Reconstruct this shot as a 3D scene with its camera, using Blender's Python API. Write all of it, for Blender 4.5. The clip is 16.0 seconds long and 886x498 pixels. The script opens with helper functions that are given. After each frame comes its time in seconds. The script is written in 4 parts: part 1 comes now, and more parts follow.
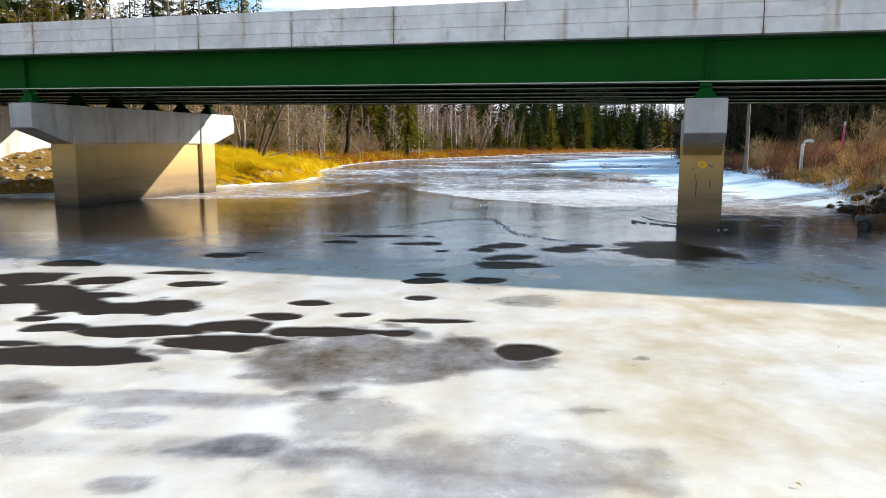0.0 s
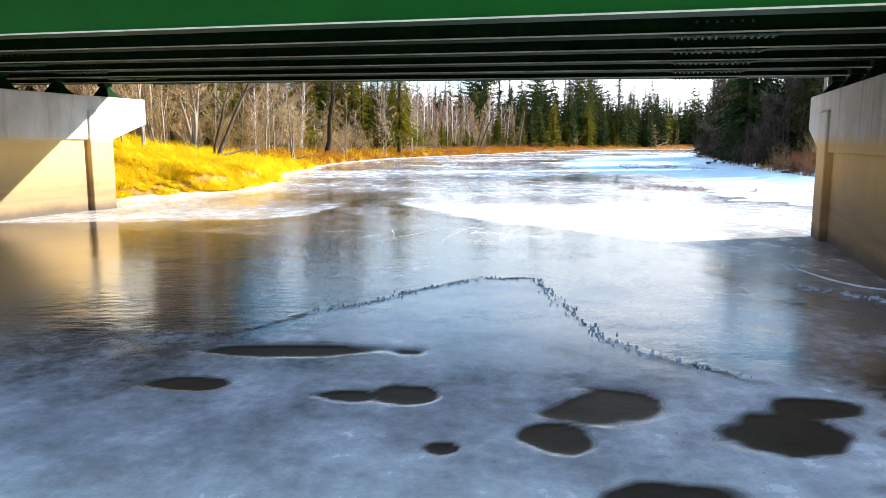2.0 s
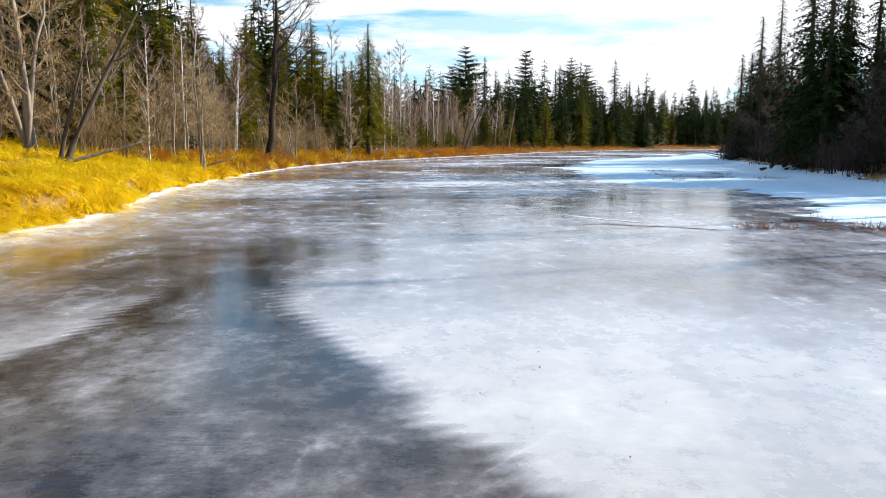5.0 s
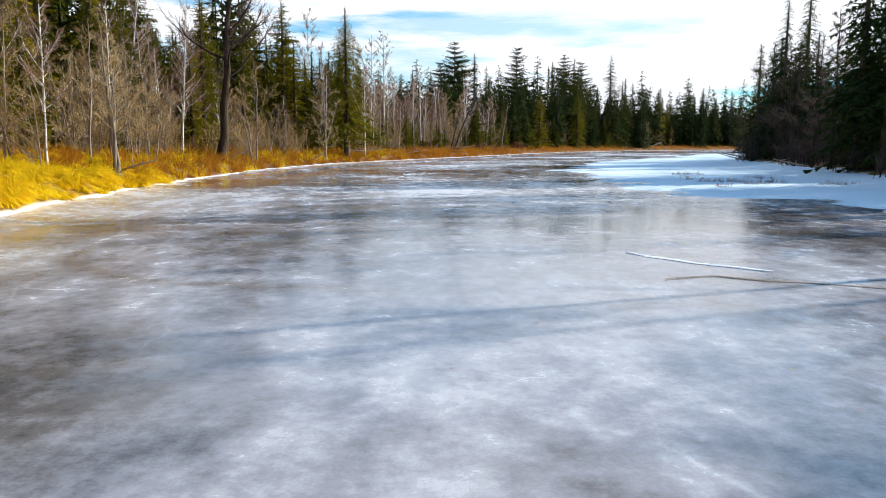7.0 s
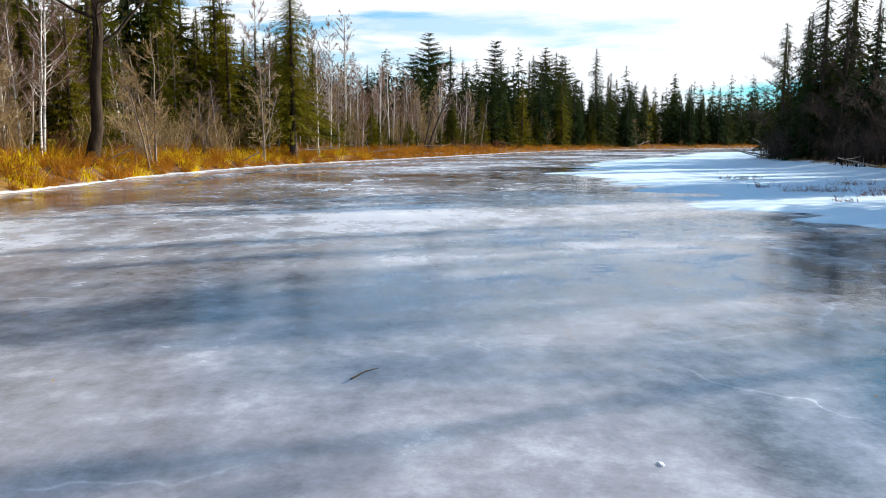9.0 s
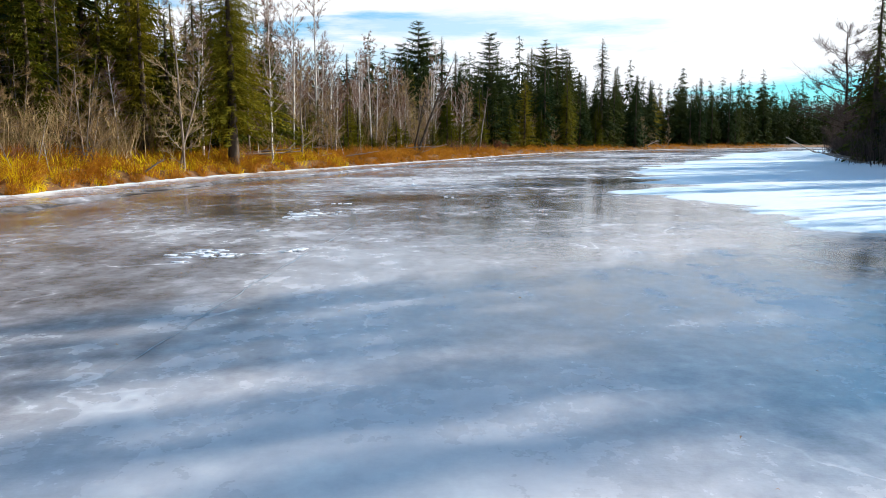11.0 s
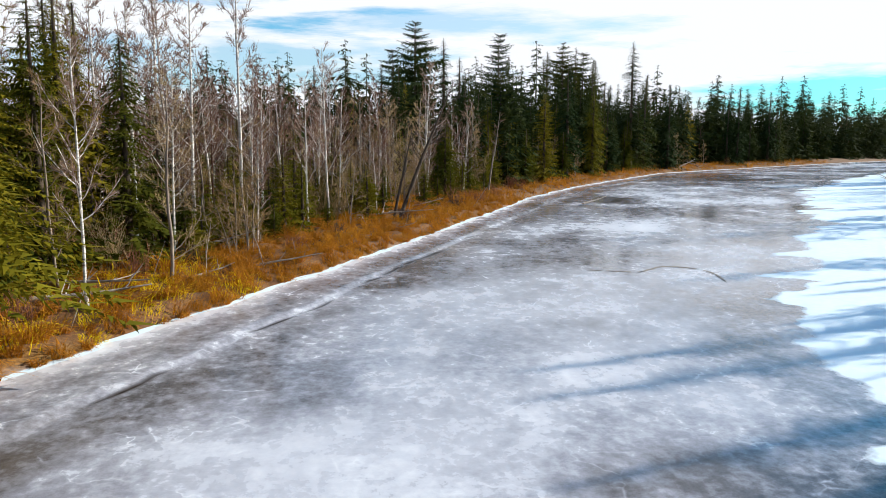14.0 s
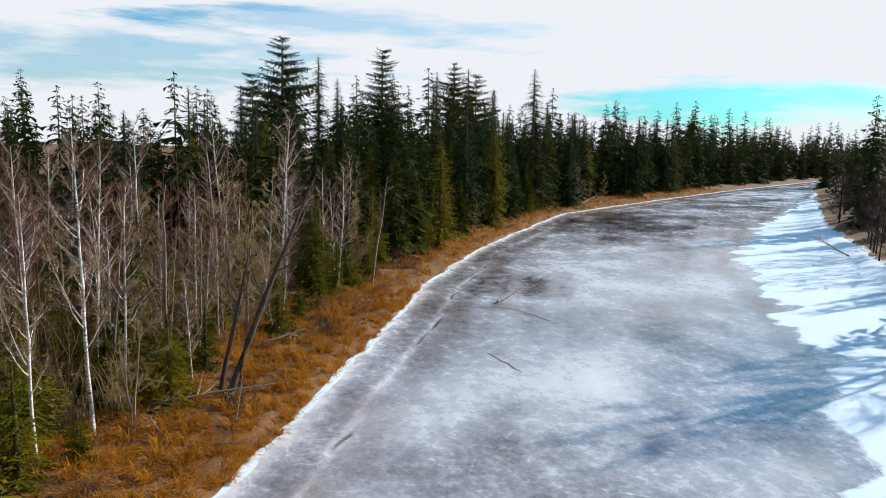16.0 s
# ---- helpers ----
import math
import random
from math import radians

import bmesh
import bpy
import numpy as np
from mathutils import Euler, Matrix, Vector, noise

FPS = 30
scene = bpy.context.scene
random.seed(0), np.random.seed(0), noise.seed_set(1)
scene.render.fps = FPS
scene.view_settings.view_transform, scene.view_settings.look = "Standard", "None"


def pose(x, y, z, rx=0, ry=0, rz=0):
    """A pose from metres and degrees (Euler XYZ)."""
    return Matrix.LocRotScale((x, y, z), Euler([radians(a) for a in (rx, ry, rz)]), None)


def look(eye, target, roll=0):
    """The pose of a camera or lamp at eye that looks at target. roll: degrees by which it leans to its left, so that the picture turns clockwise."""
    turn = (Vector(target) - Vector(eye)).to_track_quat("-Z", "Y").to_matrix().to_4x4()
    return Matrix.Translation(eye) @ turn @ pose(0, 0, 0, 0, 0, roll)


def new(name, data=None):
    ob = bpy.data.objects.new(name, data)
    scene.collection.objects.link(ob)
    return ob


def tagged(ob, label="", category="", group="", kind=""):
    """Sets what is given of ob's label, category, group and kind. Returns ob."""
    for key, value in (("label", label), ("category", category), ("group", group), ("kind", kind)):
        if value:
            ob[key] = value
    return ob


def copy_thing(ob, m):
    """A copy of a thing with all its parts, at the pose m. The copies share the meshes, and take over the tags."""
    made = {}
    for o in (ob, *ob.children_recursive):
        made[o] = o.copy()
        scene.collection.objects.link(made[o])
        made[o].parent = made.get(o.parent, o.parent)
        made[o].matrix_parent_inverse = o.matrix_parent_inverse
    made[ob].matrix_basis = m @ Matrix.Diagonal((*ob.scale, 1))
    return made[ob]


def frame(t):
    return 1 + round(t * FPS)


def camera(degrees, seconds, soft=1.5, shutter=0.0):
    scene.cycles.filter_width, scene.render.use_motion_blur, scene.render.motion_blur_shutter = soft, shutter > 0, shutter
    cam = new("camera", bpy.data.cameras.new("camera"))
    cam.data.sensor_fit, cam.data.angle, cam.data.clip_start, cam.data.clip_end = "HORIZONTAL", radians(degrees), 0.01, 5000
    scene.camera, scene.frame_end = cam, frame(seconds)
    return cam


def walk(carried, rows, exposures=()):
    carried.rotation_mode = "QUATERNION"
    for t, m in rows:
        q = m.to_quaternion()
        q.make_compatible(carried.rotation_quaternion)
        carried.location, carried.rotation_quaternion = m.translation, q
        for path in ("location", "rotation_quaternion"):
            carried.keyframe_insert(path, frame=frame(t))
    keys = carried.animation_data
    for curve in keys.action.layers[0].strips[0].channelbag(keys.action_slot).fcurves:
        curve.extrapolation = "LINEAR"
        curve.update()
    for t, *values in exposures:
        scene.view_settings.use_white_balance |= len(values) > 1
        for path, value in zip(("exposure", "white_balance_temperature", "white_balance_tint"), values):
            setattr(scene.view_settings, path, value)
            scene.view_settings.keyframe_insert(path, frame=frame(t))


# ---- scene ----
----------------------------------------
• [SET EXERCISE]:
From the line containing "import bmesh" down to the line containing "scene.collection.objects.link(ob)" in the material above, reproduce every line exactly, including the two end lines.

• [FULL ANSWER]:
import bmesh
import bpy
import numpy as np
from mathutils import Euler, Matrix, Vector, noise

FPS = 30
scene = bpy.context.scene
random.seed(0), np.random.seed(0), noise.seed_set(1)
scene.render.fps = FPS
scene.view_settings.view_transform, scene.view_settings.look = "Standard", "None"


def pose(x, y, z, rx=0, ry=0, rz=0):
    """A pose from metres and degrees (Euler XYZ)."""
    return Matrix.LocRotScale((x, y, z), Euler([radians(a) for a in (rx, ry, rz)]), None)


def look(eye, target, roll=0):
    """The pose of a camera or lamp at eye that looks at target. roll: degrees by which it leans to its left, so that the picture turns clockwise."""
    turn = (Vector(target) - Vector(eye)).to_track_quat("-Z", "Y").to_matrix().to_4x4()
    return Matrix.Translation(eye) @ turn @ pose(0, 0, 0, 0, 0, roll)


def new(name, data=None):
    ob = bpy.data.objects.new(name, data)
    scene.collection.objects.link(ob)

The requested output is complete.